Vainement on objecterait que cette approbation posthume et indirecte des casuistes de la Compagnie est insuffisante, puisque la doctrine de saint Liguori est la même que celle des théologiens Jésuites, et que, la vérité étant invariable, elle n’est pas autre au temps de saint Liguori qu’elle n’était au temps de Pascal et des

  1. Busembaüm, dont le nom seul est parmi nous un épouvantail, a composé une Somme ou petit traité de Théologie morale très remarquable par l’ordre qui règne dans tout l’ouvrage, par la justesse des définitions et la netteté des décisions. Cet auteur, il est vrai, a payé tribut à la faiblesse humaine et aux doctrines qui avaient cours de son temps et dans sa patrie (le pays de Cologne) ; il a reproduit quelques propositions de morale qui plus tard ont été censurées. Mais à part ces quelques taches, qui ont disparu dans les éditions postérieures, le livre de Busembaüm est resté comme un des manuels les plus utiles aux ministres du sacrement de pénitence. Quand on demandait au pape Pie VIII, de glorieuse mémoire, quel était le meilleur Abrégé de Théologie morale, il conseillait l’ouvrage du Père Busembaüm comme le plus parfait qu’il connût en ce genre.
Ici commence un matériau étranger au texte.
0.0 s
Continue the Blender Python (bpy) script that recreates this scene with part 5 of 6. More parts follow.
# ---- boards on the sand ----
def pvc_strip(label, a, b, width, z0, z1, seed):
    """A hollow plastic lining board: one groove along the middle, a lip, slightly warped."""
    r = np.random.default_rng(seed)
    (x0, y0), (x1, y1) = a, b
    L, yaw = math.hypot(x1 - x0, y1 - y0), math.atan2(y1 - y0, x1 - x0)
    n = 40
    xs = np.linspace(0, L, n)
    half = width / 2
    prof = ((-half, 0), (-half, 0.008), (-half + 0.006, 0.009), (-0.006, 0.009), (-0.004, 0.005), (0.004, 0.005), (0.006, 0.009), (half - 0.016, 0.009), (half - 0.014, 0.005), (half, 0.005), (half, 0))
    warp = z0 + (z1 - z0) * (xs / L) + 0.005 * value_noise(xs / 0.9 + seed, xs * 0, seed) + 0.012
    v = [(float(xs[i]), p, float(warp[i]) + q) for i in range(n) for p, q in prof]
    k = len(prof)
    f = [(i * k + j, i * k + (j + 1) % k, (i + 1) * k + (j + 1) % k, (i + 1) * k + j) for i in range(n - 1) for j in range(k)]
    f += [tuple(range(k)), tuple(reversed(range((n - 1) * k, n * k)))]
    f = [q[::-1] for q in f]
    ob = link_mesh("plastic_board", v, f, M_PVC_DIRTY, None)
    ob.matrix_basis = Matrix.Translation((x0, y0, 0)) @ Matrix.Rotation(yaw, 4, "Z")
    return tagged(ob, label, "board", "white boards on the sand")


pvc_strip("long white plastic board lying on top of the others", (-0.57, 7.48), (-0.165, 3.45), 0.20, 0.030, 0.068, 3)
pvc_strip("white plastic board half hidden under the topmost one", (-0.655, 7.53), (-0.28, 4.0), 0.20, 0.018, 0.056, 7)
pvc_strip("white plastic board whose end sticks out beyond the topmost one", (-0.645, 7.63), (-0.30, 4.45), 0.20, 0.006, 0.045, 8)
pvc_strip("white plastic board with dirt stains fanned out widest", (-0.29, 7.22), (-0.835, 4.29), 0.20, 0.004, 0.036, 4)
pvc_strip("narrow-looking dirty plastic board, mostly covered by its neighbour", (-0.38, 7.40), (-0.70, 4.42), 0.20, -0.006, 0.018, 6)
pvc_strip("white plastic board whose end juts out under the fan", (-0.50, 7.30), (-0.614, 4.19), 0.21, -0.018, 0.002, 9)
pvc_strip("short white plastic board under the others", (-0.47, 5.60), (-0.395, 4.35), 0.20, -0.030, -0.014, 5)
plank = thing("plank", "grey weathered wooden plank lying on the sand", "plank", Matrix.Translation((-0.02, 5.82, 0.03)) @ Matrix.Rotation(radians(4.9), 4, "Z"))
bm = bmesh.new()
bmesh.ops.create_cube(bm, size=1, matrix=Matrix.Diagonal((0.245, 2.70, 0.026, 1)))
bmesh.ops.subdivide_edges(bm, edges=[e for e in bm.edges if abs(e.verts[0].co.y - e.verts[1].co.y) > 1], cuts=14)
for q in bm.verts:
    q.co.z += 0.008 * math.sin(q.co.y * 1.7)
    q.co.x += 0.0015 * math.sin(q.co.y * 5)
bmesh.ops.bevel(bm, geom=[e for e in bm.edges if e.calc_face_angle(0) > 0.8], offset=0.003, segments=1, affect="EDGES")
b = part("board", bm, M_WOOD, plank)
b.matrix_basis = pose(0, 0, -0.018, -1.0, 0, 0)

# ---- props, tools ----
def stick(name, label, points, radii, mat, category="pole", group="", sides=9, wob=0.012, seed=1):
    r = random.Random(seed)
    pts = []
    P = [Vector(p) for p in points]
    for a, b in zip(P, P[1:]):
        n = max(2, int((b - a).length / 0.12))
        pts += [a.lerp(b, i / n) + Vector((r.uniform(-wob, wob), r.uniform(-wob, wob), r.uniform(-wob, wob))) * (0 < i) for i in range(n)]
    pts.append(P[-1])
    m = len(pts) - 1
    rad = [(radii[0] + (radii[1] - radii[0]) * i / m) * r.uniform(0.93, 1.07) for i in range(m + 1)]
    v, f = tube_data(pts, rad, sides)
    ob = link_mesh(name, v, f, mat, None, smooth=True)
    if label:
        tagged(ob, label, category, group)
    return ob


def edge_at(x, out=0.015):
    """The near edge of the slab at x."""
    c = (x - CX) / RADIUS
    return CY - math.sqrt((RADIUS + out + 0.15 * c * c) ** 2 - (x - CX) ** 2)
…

  2. Sans parler des propositions dénaturées ou falsifiées, il en est un grand nombre d’autres qui ont été attaquées par nos rigoristes français, et qui cependant ne méritent aucun blâme et continuent d’être enseignées par l’immense majorité des théologiens dans tout le monde catholique.
  3. Les rigoristes l’ont bien senti, et, pour ridiculiser leurs adversaires, ils ont, sans aucun respect pour les décisions de Rome, inventé l’épithète de Liguoristes pour désigner ceux qui, rejetant leurs exagérations dans la morale, ont embrassé une doctrine plus conforme au véritable esprit de Jésus-Christ, celle de saint Alphonse de Liguori.